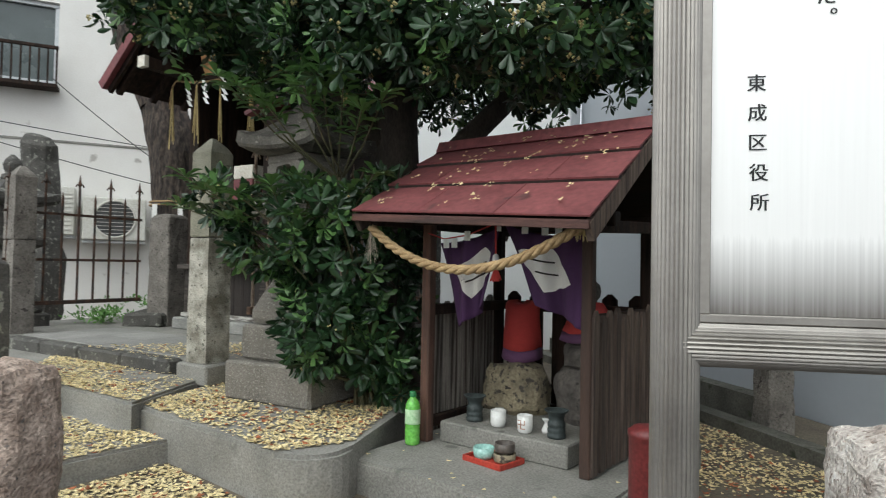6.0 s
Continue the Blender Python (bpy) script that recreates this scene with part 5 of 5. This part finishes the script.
tuft(*shrine_xy(-2.35, 0.85), Z_PLATFORM - 0.01, 0.12, 60, 31, "bright green weeds at the foot of the fence")
tuft(*shrine_xy(-2.7, 1.5), Z_YARD, 0.5, 60, 35, "bright green weeds by the plaster house", 0.2)
pl = thing("sapling", -3.85, 2.62, Z_YARD, 0, "young sapling with bright green lance leaves", "plant")
b = bmesh.new()
tube(b, [(0, 0, Z_YARD), (0.01, 0, 0.9), (0.0, 0.01, 1.33)], [0.008, 0.006, 0.003], 6)
part("stem", b, M_TWIG, pl)
cc = np.array([(-3.85, 2.62, z) for z in (0.95, 1.05, 1.13, 1.2, 1.26, 1.31, 1.34)])
leaf_cloud("leaves", cc, np.array([(0, 0, 1.0)] * 7), M_WEED, pl, (3, 4), 0.10, 40, (0.1, 0.7))
pp = np.array([(*shrine_xy(-1.25 + g.normal(0, 0.04), 1.36 + g.normal(0, 0.03)), 2.0 + g.uniform(0, 0.17)) for _ in range(26)])
leaf_cloud("foliage", pp, g.normal(0, 0.5, (26, 3)) + np.array((0, 0, 1.0)), M_LEAFNEW, pt, (4, 6), 0.06, 44)


# ---- fallen petals and leaves ----
def litter(name, spots, mat, label, size, seed, slope=(0.0, 0.0)):
    """Loose curled flakes that lie on the ground: spots are (x, y, z)."""
    gg = np.random.default_rng(seed)
    shape = np.array([(-1, 0, 0.1), (-0.3, -0.6, 0.0), (0.5, -0.55, 0.12), (1, 0, 0.25), (0.4, 0.6, 0.1), (-0.4, 0.55, 0.02)])
    n = len(spots)
    a = gg.uniform(0, 6.28, n)
    k = size * gg.uniform(0.55, 1.25, n)
    v = np.zeros((n, 6, 3))
    x, y = shape[:, 0][None] * k[:, None], shape[:, 1][None] * k[:, None]
    c, s = np.cos(a)[:, None], np.sin(a)[:, None]
    v[:, :, 0] = x * c - y * s + spots[:, 0][:, None]
    v[:, :, 1] = x * s + y * c + spots[:, 1][:, None]
    tl = gg.normal(0, 0.35, (n, 1))
    v[:, :, 2] = np.abs(x * tl) + shape[:, 2][None] * k[:, None] + spots[:, 2][:, None] + gg.uniform(0.001, 0.008, (n, 1))
    v[:, :, 2] += (v[:, :, 0] - spots[:, 0][:, None]) * slope[0] + (v[:, :, 1] - spots[:, 1][:, None]) * slope[1]
    me = bpy.data.meshes.new(name)
    me.from_pydata(v.reshape(-1, 3).tolist(), [], [tuple(range(6 * i, 6 * i + 6)) for i in range(n)])
    me.materials.append(mat)
    return tagged(new(name, me), label, "fallen leaves", kind="stuff")


def inside(x, y, poly):
    r, j = False, len(poly) - 1
    for i in range(len(poly)):
        (x1, y1), (x2, y2) = poly[i], poly[j]
        if (y1 > y) != (y2 > y) and x < (x2 - x1) * (y - y1) / (y2 - y1) + x1:
            r = not r
        j = i
    return r


def scatter(poly, z, n, seed, patchy=0.0, avoid=()):
    gg = np.random.default_rng(seed)
    xs, ys = [p[0] for p in poly], [p[1] for p in poly]
    out = []
    while len(out) < n:
        x, y = gg.uniform(min(xs), max(xs)), gg.uniform(min(ys), max(ys))
        if not inside(x, y, poly) or any(inside(x, y, q) for q in avoid):
            continue
        if patchy and noise.noise(Vector((x, y, seed)) * 2.2) + gg.normal(0, 0.25) < patchy - 0.5:
            continue
        out.append((x, y, z))
    return np.array(out)


def square(cx, cy, h, turn):
    f = local(cx, cy, turn)
    return [f(-h, -h), f(h, -h), f(h, h), f(-h, h)]


lan = square(LX, LY, 0.27, -16.7)
hutbox = [hut_xy(u, v) for u, v in ((-0.05, -0.36), (0.93, -0.36), (0.93, 0.80), (-0.05, 0.80))]
low_step = [(-3.12, 2.96), (-2.88, 2.82), (-3.35, 1.93), (-4.6, 2.35), (-4.2, 3.3), (-3.12, 2.87)]
up_step = [(-3.09, 2.91), (-3.13, 3.50), shrine_xy(-1.3, -0.12), (-4.1, 3.32)]
yard_front = [(-3.3, 1.8), (-1.9, 1.8), (-1.95, 2.6), (-2.25, 2.44), (-2.85, 2.80)]
yard_right = [(-0.95, 2.6), (-0.2, 2.2), grey_xy(-1.0, 0.75), grey_xy(2.4, 0.75), (-0.9, 4.6), (-1.0, 3.6)]
terr = [(-3.12, 3.0), (-2.2, 2.47), (-1.99, 2.65), (-1.98, 3.3), (-1.75, 3.9), (-2.5, 4.25), (-3.05, 3.55)]
platp = [shrine_xy(u, v) for u, v in ((-0.9, 0.0), (-0.15, 0.0), (0.13, 0.13), (0.27, 0.8), (-0.35, 0.6))]
kerb_top = [shrine_xy(u, v) for u, v in ((-1.0, -0.11), (-0.13, -0.11), (-0.13, -0.03), (-1.0, -0.03))]
gutter = [grey_xy(u, v) for u, v in ((-1.0, 0.44), (2.6, 0.44), (2.6, 0.6), (-1.0, 0.6))]
spots = np.concatenate([scatter(low_step, 0.663, 6800, 1), scatter(up_step, 0.791, 2700, 2, 0.4), scatter(yard_front, Z_YARD, 5600, 3), scatter(terr, Z_TERRACE, 6200, 4, 0.22, [lan]),
                        scatter(yard_right, Z_YARD, 4200, 5, 0.2, [hutbox]), scatter(platp, 0.8755, 900, 6, 0.35), scatter(kerb_top, 0.872, 60, 7), scatter(gutter, Z_YARD, 300, 8), scatter(hutbox, Z_HUT, 60, 9)])
litter("fallen_petals", spots, M_FALLEN, "yellow fallen petals strewn over the ground and steps", 0.0112, 11)
spots = np.concatenate([scatter(low_step, 0.663, 110, 21), scatter(up_step, 0.791, 90, 22, 0.4), scatter(yard_front, Z_YARD, 220, 23), scatter(terr, Z_TERRACE, 300, 24, 0.25, [lan]), scatter(yard_right, Z_YARD, 300, 25, 0.2, [hutbox]), scatter(platp, 0.8755, 40, 26)])
litter("fallen_leaves", spots, M_FALLENRED, "russet fallen leaves among the yellow petals", 0.015, 12)
gr = np.random.default_rng(8)
rs = []
for _ in range(58):
    c0 = (gr.uniform(0.05, 0.95), gr.uniform(0.06, 0.97))
    for _ in range(int(gr.integers(1, 6))):
        s, t = c0[0] + gr.normal(0, 0.010), min(0.97, max(0.04, c0[1] + gr.normal(0, 0.012)))
        u, v = RU0 + s * (RU1 - RU0), E_V + t * (R_V - E_V)
        z = E_Z + t * (R_Z - E_Z) + 0.021 - 0.055 * s * (1 - t)
        rs.append((*hut_xy(u, v), z))
litter("roof_petals", np.array(rs), M_FALLEN, "yellow petals lying on the hut's red roof", 0.0085, 13, (0.453 * 0.6, 0.892 * 0.6))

Short exercise
All of the data above should be transcribed verbatim, with pictures omitted.

Result of the task
6.0 s
Continue the Blender Python (bpy) script that recreates this scene with part 5 of 5. This part finishes the script.
tuft(*shrine_xy(-2.35, 0.85), Z_PLATFORM - 0.01, 0.12, 60, 31, "bright green weeds at the foot of the fence")
tuft(*shrine_xy(-2.7, 1.5), Z_YARD, 0.5, 60, 35, "bright green weeds by the plaster house", 0.2)
pl = thing("sapling", -3.85, 2.62, Z_YARD, 0, "young sapling with bright green lance leaves", "plant")
b = bmesh.new()
tube(b, [(0, 0, Z_YARD), (0.01, 0, 0.9), (0.0, 0.01, 1.33)], [0.008, 0.006, 0.003], 6)
part("stem", b, M_TWIG, pl)
cc = np.array([(-3.85, 2.62, z) for z in (0.95, 1.05, 1.13, 1.2, 1.26, 1.31, 1.34)])
leaf_cloud("leaves", cc, np.array([(0, 0, 1.0)] * 7), M_WEED, pl, (3, 4), 0.10, 40, (0.1, 0.7))
pp = np.array([(*shrine_xy(-1.25 + g.normal(0, 0.04), 1.36 + g.normal(0, 0.03)), 2.0 + g.uniform(0, 0.17)) for _ in range(26)])
leaf_cloud("foliage", pp, g.normal(0, 0.5, (26, 3)) + np.array((0, 0, 1.0)), M_LEAFNEW, pt, (4, 6), 0.06, 44)


# ---- fallen petals and leaves ----
def litter(name, spots, mat, label, size, seed, slope=(0.0, 0.0)):
    """Loose curled flakes that lie on the ground: spots are (x, y, z)."""
    gg = np.random.default_rng(seed)
    shape = np.array([(-1, 0, 0.1), (-0.3, -0.6, 0.0), (0.5, -0.55, 0.12), (1, 0, 0.25), (0.4, 0.6, 0.1), (-0.4, 0.55, 0.02)])
    n = len(spots)
    a = gg.uniform(0, 6.28, n)
    k = size * gg.uniform(0.55, 1.25, n)
    v = np.zeros((n, 6, 3))
    x, y = shape[:, 0][None] * k[:, None], shape[:, 1][None] * k[:, None]
    c, s = np.cos(a)[:, None], np.sin(a)[:, None]
    v[:, :, 0] = x * c - y * s + spots[:, 0][:, None]
    v[:, :, 1] = x * s + y * c + spots[:, 1][:, None]
    tl = gg.normal(0, 0.35, (n, 1))
    v[:, :, 2] = np.abs(x * tl) + shape[:, 2][None] * k[:, None] + spots[:, 2][:, None] + gg.uniform(0.001, 0.008, (n, 1))
    v[:, :, 2] += (v[:, :, 0] - spots[:, 0][:, None]) * slope[0] + (v[:, :, 1] - spots[:, 1][:, None]) * slope[1]
    me = bpy.data.meshes.new(name)
    me.from_pydata(v.reshape(-1, 3).tolist(), [], [tuple(range(6 * i, 6 * i + 6)) for i in range(n)])
    me.materials.append(mat)
    return tagged(new(name, me), label, "fallen leaves", kind="stuff")


def inside(x, y, poly):
    r, j = False, len(poly) - 1
    for i in range(len(poly)):
        (x1, y1), (x2, y2) = poly[i], poly[j]
        if (y1 > y) != (y2 > y) and x < (x2 - x1) * (y - y1) / (y2 - y1) + x1:
            r = not r
        j = i
    return r


def scatter(poly, z, n, seed, patchy=0.0, avoid=()):
    gg = np.random.default_rng(seed)
    xs, ys = [p[0] for p in poly], [p[1] for p in poly]
    out = []
    while len(out) < n:
        x, y = gg.uniform(min(xs), max(xs)), gg.uniform(min(ys), max(ys))
        if not inside(x, y, poly) or any(inside(x, y, q) for q in avoid):
            continue
        if patchy and noise.noise(Vector((x, y, seed)) * 2.2) + gg.normal(0, 0.25) < patchy - 0.5:
            continue
        out.append((x, y, z))
    return np.array(out)


def square(cx, cy, h, turn):
    f = local(cx, cy, turn)
    return [f(-h, -h), f(h, -h), f(h, h), f(-h, h)]


lan = square(LX, LY, 0.27, -16.7)
hutbox = [hut_xy(u, v) for u, v in ((-0.05, -0.36), (0.93, -0.36), (0.93, 0.80), (-0.05, 0.80))]
low_step = [(-3.12, 2.96), (-2.88, 2.82), (-3.35, 1.93), (-4.6, 2.35), (-4.2, 3.3), (-3.12, 2.87)]
up_step = [(-3.09, 2.91), (-3.13, 3.50), shrine_xy(-1.3, -0.12), (-4.1, 3.32)]
yard_front = [(-3.3, 1.8), (-1.9, 1.8), (-1.95, 2.6), (-2.25, 2.44), (-2.85, 2.80)]
yard_right = [(-0.95, 2.6), (-0.2, 2.2), grey_xy(-1.0, 0.75), grey_xy(2.4, 0.75), (-0.9, 4.6), (-1.0, 3.6)]
terr = [(-3.12, 3.0), (-2.2, 2.47), (-1.99, 2.65), (-1.98, 3.3), (-1.75, 3.9), (-2.5, 4.25), (-3.05, 3.55)]
platp = [shrine_xy(u, v) for u, v in ((-0.9, 0.0), (-0.15, 0.0), (0.13, 0.13), (0.27, 0.8), (-0.35, 0.6))]
kerb_top = [shrine_xy(u, v) for u, v in ((-1.0, -0.11), (-0.13, -0.11), (-0.13, -0.03), (-1.0, -0.03))]
gutter = [grey_xy(u, v) for u, v in ((-1.0, 0.44), (2.6, 0.44), (2.6, 0.6), (-1.0, 0.6))]
spots = np.concatenate([scatter(low_step, 0.663, 6800, 1), scatter(up_step, 0.791, 2700, 2, 0.4), scatter(yard_front, Z_YARD, 5600, 3), scatter(terr, Z_TERRACE, 6200, 4, 0.22, [lan]),
                        scatter(yard_right, Z_YARD, 4200, 5, 0.2, [hutbox]), scatter(platp, 0.8755, 900, 6, 0.35), scatter(kerb_top, 0.872, 60, 7), scatter(gutter, Z_YARD, 300, 8), scatter(hutbox, Z_HUT, 60, 9)])
litter("fallen_petals", spots, M_FALLEN, "yellow fallen petals strewn over the ground and steps", 0.0112, 11)
spots = np.concatenate([scatter(low_step, 0.663, 110, 21), scatter(up_step, 0.791, 90, 22, 0.4), scatter(yard_front, Z_YARD, 220, 23), scatter(terr, Z_TERRACE, 300, 24, 0.25, [lan]), scatter(yard_right, Z_YARD, 300, 25, 0.2, [hutbox]), scatter(platp, 0.8755, 40, 26)])
litter("fallen_leaves", spots, M_FALLENRED, "russet fallen leaves among the yellow petals", 0.015, 12)
gr = np.random.default_rng(8)
rs = []
for _ in range(58):
    c0 = (gr.uniform(0.05, 0.95), gr.uniform(0.06, 0.97))
    for _ in range(int(gr.integers(1, 6))):
        s, t = c0[0] + gr.normal(0, 0.010), min(0.97, max(0.04, c0[1] + gr.normal(0, 0.012)))
        u, v = RU0 + s * (RU1 - RU0), E_V + t * (R_V - E_V)
        z = E_Z + t * (R_Z - E_Z) + 0.021 - 0.055 * s * (1 - t)
        rs.append((*hut_xy(u, v), z))
litter("roof_petals", np.array(rs), M_FALLEN, "yellow petals lying on the hut's red roof", 0.0085, 13, (0.453 * 0.6, 0.892 * 0.6))